MarketingNPV(r) Journal: How Can You Measure Customer Loyalty?
Friday, 10 February 2006
Loyalty" comes in many forms. Is it a feeling? Or is behavior the only thing that counts? The key to loyalty measurement is having a very clear picture of the economic value you are trying to create by engendering more of it, according to the latest issue of MarketingNPV(r) Journal, a publication focused on helping marketers make smarter decisions and stronger cases to secure, allocate, or defend resources.

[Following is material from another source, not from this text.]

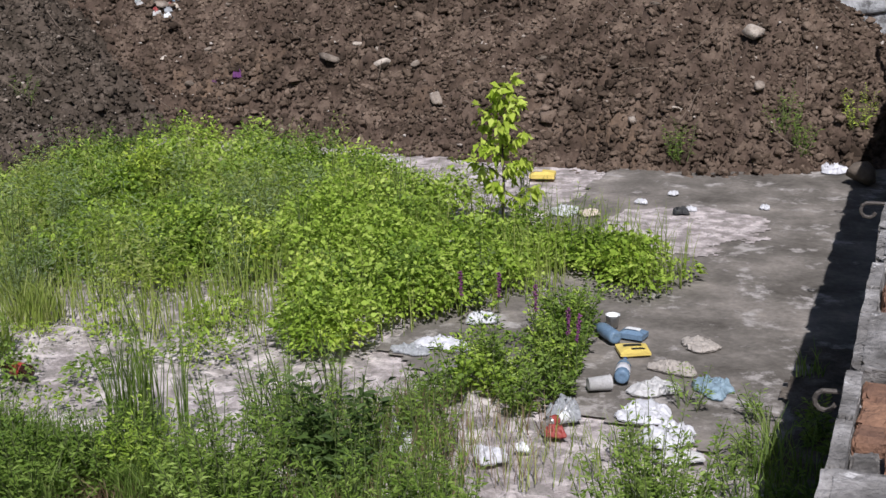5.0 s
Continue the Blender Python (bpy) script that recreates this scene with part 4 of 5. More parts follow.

"For most businesses, the promise of customer loyalty implies potential economic value creation. In order to successfully measure loyalty, companies need to first define loyalty in very specific terms that apply to the business outcome," observes Pat LaPointe, managing partner and editor in chief of MarketingNPV Journal. "Properly measured, loyalty is a leading indicator of future purchase behavior, and thereby profitability."
In this issue's cover story, MarketingNPV Journal takes a look at defining customer loyalty, goes in-depth to define the different types of loyalty, and looks at the similarities and differences between customer satisfaction and customer loyalty. The article guides the reader through the process of how to measure loyalty including the different indicators of loyalty.
Featured in this issue of MarketingNPV Journal is a discussion with a notable authority on customer loyalty, Fred Reichheld, director emeritus at Bain & Company. He shares his point of view on the "one-number" approach to effectively measuring and managing loyalty.
In the first of a two part piece, Tim Ambler, senior fellow at the London Business School, addressed some critical flaws in the common approach to marketing measurement. This installment has Tim examining the technical and organizational merits of using ROI as a metric for marketing. In a word, don't.